Are your employees engaged in the business? Many researchers show that service employees are often disengaged with their job. They are warm bodies that fulfill a functional role and receive a paycheck. A disengaged employee will often commit to a certain level of service, but not exceed their role. Engaged employees have distinctive traits that improve the business and customer relationship.
Engagement means that the employee is on-board with the business goals, mission, and values. Engaged employees are ready to serve customers in a manner that exceeds the customer’s expectations. An engaged employee is excited about their functional role in the business, and is ready to give extra for the good of the business. An engaged employee has the training and resources necessary to perform their job with pride and excellence.
Management and business owners can tell if their employees are engaged or disengaged with the business.
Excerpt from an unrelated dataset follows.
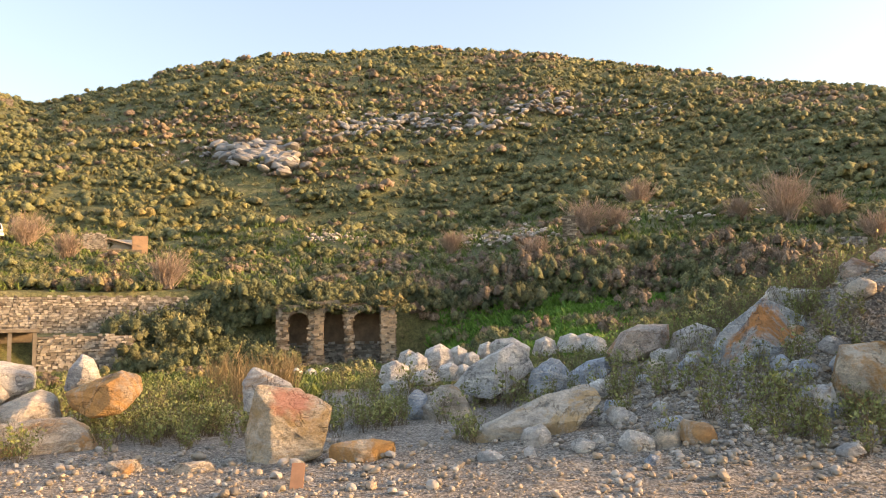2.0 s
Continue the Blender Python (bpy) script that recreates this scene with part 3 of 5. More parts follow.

High employee turnover, low resources, and the bare-minimum in customer service are all traits of employee disengagement. Low employee turnover, additional job resources, and excellence in customer service are all traits of employee engagement. For a business to exceed customer expectations—which in turn increases customer loyalty—there must be a strong level of employee engagement.
Any business can develop a strong level of employee engagement. In essence, the purpose is to develop employee engagement in conjunction with the business and defined constructs according to the majority values of tenured employees. Evaluation of success can be defined by an increase in retention of employees compared to past trends in the business. A strong focus on team and individual development will ensure that employees become fully engaged within their function and as team members.
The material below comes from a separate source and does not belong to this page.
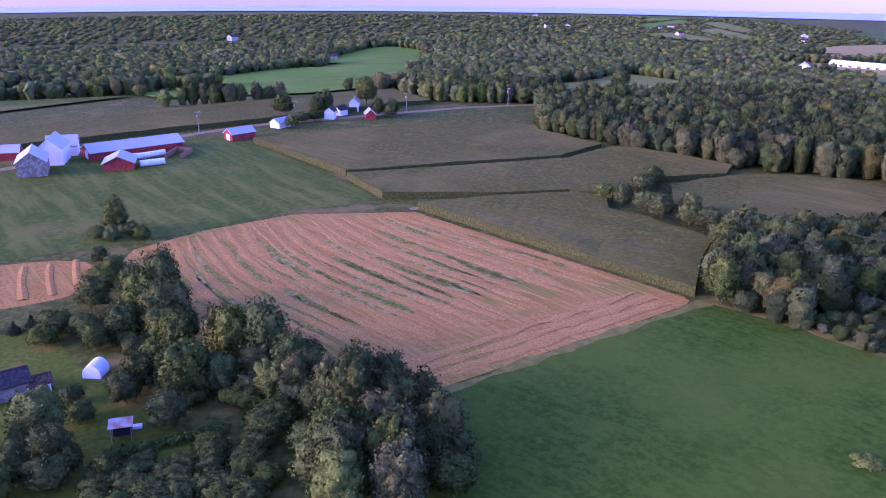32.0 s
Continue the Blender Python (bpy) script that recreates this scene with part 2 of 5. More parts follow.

Survey Employee Engagement
Before a business manager can improve employee engagement, the business must commit to an honest evaluation of employee engagement. This can be done by a simple survey of the employees. This is the employee delivering feedback on how the business supports them in delivering to their functional job role. Keep the survey easy and anonymous so employees can have honest participation. This does not have to be a long, drawn out affair. Ten easy “yes or no” questions can give the business a good idea of employee engagement. The primary survey should not take more than five to ten minutes out of the employee’s day. A simple print and paper format (rather than online) is quick and easy to distribute for smaller businesses. Larger businesses with IT resources may want to develop a Web-based survey.
The employee engagement survey should ask the following questions:
- Do you always try to exceed customer expectations?
- Is customer service important to you?
- Are you rewarded for excellence in customer service?
- Does management help you be part of the customer’s experience?
- Do you feel like you are engaged in the customer’s experience?
- Do you have the right training and resources for your job?
- Do you know what the goals of (business name) are?
- Do you feel like (business name) supports you as an employee?
- Do you feel like you have the opportunity to succeed at (business name)?
- Do you like your job?
The goal of the short employee survey is to understand if employees are engaged and what metrics of employee engagement the business needs to improve on. This can only make the business stronger, not weaker. A short, quick analysis of the average responses will help the business manager know what sections need to be improved on. Ask yourself what questions have the highest “no” responses. These are the business opportunities for improving employee engagement. Ask yourself what questions have the highest “yes” responses. These are the business strengths in employee engagement.